▶ [Dataset records]
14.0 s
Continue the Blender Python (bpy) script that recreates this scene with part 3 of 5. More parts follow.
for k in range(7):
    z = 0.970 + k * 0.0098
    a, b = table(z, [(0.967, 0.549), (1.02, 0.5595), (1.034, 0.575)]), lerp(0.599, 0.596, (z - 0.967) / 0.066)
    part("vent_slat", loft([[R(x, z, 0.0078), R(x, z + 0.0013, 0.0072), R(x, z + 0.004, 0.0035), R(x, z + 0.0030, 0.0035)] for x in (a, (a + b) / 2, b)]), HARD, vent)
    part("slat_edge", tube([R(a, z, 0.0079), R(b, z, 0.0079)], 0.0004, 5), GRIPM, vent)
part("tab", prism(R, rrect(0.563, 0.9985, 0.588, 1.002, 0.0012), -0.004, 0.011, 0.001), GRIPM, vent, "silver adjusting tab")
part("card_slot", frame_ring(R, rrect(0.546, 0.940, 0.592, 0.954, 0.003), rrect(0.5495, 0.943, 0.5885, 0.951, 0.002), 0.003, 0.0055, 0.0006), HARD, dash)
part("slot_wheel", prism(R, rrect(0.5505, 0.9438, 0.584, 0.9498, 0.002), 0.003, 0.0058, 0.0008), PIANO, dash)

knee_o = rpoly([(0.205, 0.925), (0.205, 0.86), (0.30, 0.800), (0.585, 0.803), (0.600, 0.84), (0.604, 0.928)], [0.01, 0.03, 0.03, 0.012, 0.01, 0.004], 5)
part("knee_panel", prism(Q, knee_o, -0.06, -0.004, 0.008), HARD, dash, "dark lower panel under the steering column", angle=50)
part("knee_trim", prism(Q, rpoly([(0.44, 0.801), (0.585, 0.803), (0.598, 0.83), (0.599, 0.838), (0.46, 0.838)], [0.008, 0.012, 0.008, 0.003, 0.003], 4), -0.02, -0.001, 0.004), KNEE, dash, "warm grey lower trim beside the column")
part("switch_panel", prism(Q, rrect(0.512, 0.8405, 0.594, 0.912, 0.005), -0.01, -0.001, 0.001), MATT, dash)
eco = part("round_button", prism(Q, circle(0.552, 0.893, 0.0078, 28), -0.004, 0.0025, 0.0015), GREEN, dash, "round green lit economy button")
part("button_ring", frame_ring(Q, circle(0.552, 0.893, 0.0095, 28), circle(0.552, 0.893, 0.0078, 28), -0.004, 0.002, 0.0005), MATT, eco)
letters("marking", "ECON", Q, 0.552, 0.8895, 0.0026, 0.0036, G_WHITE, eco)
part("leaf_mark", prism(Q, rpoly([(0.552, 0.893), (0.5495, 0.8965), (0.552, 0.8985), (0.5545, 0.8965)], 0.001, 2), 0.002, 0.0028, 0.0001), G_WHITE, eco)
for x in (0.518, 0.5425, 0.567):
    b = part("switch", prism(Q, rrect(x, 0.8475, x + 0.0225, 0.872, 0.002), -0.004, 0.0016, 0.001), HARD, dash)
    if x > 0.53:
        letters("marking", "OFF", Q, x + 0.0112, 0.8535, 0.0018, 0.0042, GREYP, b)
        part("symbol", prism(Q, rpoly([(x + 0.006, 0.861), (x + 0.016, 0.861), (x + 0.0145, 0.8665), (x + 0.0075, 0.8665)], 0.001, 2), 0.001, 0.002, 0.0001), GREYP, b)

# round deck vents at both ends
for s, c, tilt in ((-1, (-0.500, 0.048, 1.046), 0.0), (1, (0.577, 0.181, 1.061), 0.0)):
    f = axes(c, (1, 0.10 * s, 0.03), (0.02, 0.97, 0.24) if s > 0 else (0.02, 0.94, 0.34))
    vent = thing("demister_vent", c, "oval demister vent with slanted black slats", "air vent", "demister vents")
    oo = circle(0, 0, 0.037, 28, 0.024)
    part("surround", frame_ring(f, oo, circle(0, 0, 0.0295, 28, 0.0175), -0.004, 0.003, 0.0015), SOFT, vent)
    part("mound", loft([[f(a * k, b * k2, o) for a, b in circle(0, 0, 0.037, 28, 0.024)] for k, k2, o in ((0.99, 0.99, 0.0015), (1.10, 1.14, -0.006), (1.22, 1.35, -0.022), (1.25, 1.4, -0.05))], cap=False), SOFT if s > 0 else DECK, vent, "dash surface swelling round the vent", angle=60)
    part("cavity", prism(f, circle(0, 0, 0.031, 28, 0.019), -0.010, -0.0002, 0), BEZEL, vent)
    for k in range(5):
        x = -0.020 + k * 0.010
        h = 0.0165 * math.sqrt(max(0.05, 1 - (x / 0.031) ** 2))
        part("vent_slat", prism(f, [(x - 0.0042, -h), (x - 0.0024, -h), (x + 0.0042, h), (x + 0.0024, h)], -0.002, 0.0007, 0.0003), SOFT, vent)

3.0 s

▶ [Written problem] Your task is to transcribe only the lines from the line containing "Continue the Blender" through the line containing "0.0008), PIANO, dash)", word for word.

▶ [Written solution]
Continue the Blender Python (bpy) script that recreates this scene with part 3 of 5. More parts follow.
for k in range(7):
    z = 0.970 + k * 0.0098
    a, b = table(z, [(0.967, 0.549), (1.02, 0.5595), (1.034, 0.575)]), lerp(0.599, 0.596, (z - 0.967) / 0.066)
    part("vent_slat", loft([[R(x, z, 0.0078), R(x, z + 0.0013, 0.0072), R(x, z + 0.004, 0.0035), R(x, z + 0.0030, 0.0035)] for x in (a, (a + b) / 2, b)]), HARD, vent)
    part("slat_edge", tube([R(a, z, 0.0079), R(b, z, 0.0079)], 0.0004, 5), GRIPM, vent)
part("tab", prism(R, rrect(0.563, 0.9985, 0.588, 1.002, 0.0012), -0.004, 0.011, 0.001), GRIPM, vent, "silver adjusting tab")
part("card_slot", frame_ring(R, rrect(0.546, 0.940, 0.592, 0.954, 0.003), rrect(0.5495, 0.943, 0.5885, 0.951, 0.002), 0.003, 0.0055, 0.0006), HARD, dash)
part("slot_wheel", prism(R, rrect(0.5505, 0.9438, 0.584, 0.9498, 0.002), 0.003, 0.0058, 0.0008), PIANO, dash)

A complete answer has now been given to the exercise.